╭──

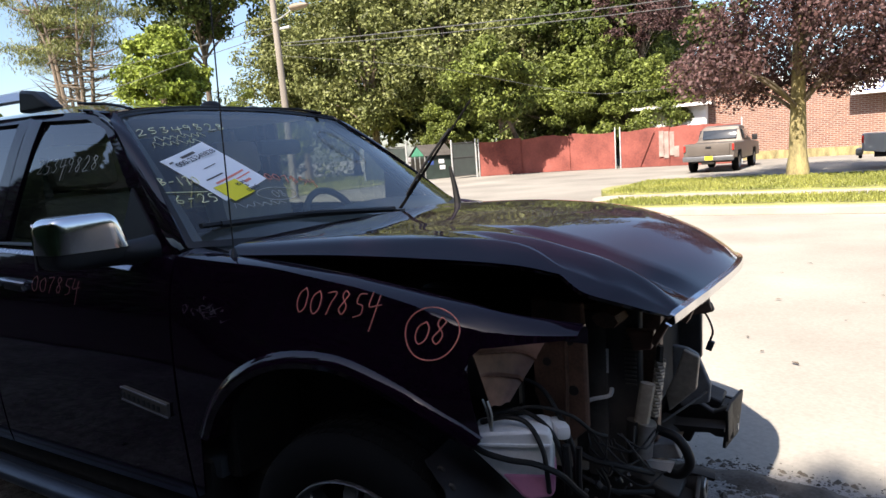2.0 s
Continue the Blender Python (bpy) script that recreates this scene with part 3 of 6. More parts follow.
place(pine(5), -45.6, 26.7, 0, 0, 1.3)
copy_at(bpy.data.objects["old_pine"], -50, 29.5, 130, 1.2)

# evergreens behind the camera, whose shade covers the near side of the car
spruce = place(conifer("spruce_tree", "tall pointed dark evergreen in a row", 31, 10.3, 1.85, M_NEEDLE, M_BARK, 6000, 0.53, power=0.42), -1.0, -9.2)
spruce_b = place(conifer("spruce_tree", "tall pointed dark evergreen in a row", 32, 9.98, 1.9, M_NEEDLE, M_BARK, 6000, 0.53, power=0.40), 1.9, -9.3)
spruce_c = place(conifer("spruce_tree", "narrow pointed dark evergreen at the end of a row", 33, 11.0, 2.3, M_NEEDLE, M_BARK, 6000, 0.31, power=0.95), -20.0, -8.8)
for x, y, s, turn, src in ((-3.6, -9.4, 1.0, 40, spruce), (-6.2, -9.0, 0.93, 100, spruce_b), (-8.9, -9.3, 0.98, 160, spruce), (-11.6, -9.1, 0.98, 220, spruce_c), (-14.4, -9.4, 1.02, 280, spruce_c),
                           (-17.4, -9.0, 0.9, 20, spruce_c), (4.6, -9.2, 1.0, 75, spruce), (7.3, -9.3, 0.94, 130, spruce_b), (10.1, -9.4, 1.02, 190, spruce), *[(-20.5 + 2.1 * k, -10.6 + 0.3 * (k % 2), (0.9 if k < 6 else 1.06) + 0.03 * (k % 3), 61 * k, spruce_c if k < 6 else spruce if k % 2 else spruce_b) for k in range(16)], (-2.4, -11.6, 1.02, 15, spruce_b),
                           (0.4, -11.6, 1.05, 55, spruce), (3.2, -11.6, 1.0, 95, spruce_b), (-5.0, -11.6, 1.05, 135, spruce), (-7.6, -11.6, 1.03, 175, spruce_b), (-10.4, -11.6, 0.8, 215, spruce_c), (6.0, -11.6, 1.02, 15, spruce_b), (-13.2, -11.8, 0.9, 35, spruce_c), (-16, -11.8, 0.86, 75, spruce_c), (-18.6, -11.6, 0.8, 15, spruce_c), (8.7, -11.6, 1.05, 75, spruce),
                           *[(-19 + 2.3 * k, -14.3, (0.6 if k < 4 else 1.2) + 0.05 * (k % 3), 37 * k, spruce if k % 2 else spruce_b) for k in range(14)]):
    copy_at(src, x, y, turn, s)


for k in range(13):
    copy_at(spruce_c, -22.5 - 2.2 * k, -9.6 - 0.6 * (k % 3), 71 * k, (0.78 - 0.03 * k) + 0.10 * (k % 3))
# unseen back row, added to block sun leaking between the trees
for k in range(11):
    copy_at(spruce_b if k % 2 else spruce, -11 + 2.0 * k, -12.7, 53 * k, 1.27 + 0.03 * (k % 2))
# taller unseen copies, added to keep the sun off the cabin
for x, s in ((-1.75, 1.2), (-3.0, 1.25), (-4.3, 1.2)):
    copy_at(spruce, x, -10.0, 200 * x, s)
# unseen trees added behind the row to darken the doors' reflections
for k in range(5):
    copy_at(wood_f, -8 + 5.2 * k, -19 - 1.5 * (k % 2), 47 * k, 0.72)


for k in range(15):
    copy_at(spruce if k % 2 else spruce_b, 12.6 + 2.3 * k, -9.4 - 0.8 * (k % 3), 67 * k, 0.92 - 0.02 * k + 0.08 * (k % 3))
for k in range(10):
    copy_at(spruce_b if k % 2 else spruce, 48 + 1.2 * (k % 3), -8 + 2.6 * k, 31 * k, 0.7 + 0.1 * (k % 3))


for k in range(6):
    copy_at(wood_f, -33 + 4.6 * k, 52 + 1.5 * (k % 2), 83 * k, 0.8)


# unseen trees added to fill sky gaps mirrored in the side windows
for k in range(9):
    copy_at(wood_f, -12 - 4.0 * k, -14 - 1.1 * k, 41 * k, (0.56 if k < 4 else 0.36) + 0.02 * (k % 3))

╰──
╭──

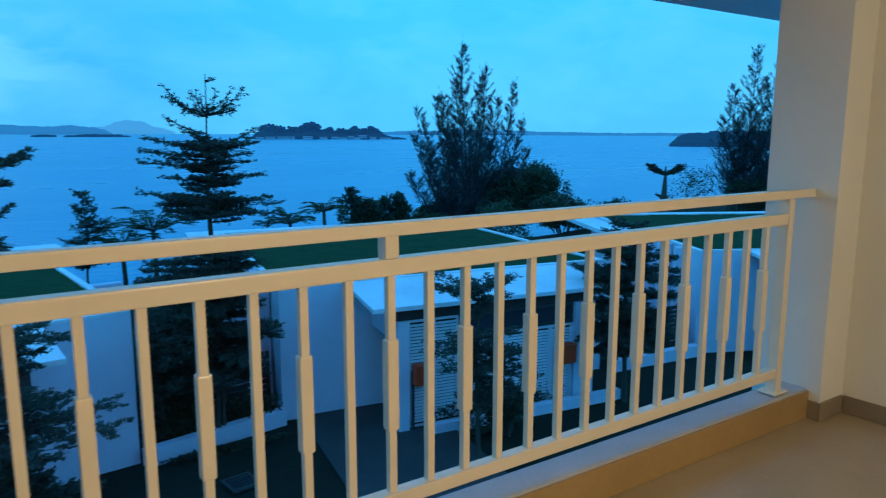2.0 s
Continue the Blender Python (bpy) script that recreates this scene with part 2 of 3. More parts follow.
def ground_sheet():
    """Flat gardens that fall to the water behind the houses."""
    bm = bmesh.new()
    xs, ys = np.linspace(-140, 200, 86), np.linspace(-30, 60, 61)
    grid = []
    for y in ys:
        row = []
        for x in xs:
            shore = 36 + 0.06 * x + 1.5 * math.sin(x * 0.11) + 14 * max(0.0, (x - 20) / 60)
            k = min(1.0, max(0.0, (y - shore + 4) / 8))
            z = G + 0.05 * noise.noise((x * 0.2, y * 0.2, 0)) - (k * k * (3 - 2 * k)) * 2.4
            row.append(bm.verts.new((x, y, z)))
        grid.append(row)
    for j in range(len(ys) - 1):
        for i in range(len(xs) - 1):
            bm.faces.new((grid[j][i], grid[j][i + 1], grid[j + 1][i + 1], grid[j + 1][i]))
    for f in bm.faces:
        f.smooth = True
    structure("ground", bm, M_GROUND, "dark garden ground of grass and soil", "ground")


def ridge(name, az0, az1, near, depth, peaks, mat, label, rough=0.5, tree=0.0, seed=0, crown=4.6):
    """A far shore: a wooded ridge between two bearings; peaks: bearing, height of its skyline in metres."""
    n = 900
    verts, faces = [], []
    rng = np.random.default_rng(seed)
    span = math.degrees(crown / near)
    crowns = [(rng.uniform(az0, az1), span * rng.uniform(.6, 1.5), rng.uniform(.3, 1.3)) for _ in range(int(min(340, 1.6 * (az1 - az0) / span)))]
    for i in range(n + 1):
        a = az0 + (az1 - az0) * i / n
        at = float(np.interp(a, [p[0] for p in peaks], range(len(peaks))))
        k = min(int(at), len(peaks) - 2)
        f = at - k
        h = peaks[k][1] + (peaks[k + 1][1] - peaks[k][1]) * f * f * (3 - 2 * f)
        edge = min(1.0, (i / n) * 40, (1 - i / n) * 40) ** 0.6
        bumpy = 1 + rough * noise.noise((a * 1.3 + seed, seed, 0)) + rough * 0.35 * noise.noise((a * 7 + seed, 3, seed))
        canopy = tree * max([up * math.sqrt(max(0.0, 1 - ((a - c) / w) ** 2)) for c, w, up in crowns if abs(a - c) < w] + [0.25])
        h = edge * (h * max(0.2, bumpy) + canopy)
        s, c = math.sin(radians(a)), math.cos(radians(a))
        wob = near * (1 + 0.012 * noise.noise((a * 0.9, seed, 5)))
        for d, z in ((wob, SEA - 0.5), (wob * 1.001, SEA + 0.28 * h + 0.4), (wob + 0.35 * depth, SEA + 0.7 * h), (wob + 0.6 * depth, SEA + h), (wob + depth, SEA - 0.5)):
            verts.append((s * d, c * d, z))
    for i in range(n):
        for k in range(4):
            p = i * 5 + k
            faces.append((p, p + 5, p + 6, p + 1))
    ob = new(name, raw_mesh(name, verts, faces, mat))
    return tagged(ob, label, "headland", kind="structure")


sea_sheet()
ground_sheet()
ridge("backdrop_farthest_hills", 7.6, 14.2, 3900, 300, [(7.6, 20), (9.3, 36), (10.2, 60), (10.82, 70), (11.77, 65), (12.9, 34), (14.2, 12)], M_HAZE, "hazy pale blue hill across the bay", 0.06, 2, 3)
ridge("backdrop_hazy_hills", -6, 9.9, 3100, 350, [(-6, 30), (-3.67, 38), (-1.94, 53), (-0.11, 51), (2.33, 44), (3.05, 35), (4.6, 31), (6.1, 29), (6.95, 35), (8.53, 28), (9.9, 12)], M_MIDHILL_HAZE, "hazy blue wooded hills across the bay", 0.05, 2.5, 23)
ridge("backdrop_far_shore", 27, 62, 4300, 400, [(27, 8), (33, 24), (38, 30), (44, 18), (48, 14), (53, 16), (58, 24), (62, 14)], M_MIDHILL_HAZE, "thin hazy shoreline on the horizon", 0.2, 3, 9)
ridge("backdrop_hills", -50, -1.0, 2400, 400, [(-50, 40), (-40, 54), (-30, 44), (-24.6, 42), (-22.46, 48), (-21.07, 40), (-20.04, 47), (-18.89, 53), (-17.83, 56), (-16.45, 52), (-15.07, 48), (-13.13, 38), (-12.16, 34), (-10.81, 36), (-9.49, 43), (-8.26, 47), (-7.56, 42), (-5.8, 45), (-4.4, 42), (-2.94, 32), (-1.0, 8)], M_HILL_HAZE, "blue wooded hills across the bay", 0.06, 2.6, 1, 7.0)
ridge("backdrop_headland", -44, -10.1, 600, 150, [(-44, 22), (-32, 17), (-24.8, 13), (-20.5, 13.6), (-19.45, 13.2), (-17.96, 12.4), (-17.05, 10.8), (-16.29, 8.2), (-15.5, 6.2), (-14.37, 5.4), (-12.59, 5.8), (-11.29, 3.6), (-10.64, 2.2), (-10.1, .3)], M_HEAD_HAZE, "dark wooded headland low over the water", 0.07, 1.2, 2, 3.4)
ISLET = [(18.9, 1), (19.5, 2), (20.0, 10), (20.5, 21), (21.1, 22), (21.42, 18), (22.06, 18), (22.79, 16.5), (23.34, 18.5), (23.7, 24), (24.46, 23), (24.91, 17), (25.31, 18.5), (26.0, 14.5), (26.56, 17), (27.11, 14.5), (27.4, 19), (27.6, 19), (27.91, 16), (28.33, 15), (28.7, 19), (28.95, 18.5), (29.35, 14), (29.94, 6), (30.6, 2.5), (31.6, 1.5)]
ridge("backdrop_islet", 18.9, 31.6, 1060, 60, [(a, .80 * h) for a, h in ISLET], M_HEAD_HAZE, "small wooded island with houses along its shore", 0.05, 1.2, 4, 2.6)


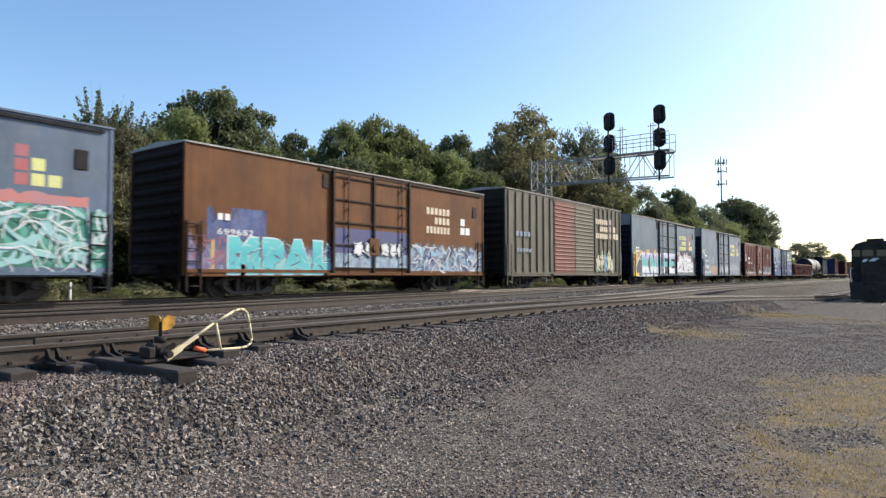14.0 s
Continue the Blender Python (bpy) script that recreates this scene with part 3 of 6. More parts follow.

╰──

* _TASK OBJECTIVE_
Exactly as written, quote the lines from the one that has "3. More parts follow." down to the one that has "garden ground of", and include both.

* _ANSWER FOR THE TASK_
Continue the Blender Python (bpy) script that recreates this scene with part 2 of 3. More parts follow.
def ground_sheet():
    """Flat gardens that fall to the water behind the houses."""
    bm = bmesh.new()
    xs, ys = np.linspace(-140, 200, 86), np.linspace(-30, 60, 61)
    grid = []
    for y in ys:
        row = []
        for x in xs:
            shore = 36 + 0.06 * x + 1.5 * math.sin(x * 0.11) + 14 * max(0.0, (x - 20) / 60)
            k = min(1.0, max(0.0, (y - shore + 4) / 8))
            z = G + 0.05 * noise.noise((x * 0.2, y * 0.2, 0)) - (k * k * (3 - 2 * k)) * 2.4
            row.append(bm.verts.new((x, y, z)))
        grid.append(row)
    for j in range(len(ys) - 1):
        for i in range(len(xs) - 1):
            bm.faces.new((grid[j][i], grid[j][i + 1], grid[j + 1][i + 1], grid[j + 1][i]))
    for f in bm.faces:
        f.smooth = True
    structure("ground", bm, M_GROUND, "dark garden ground of grass and soil", "ground")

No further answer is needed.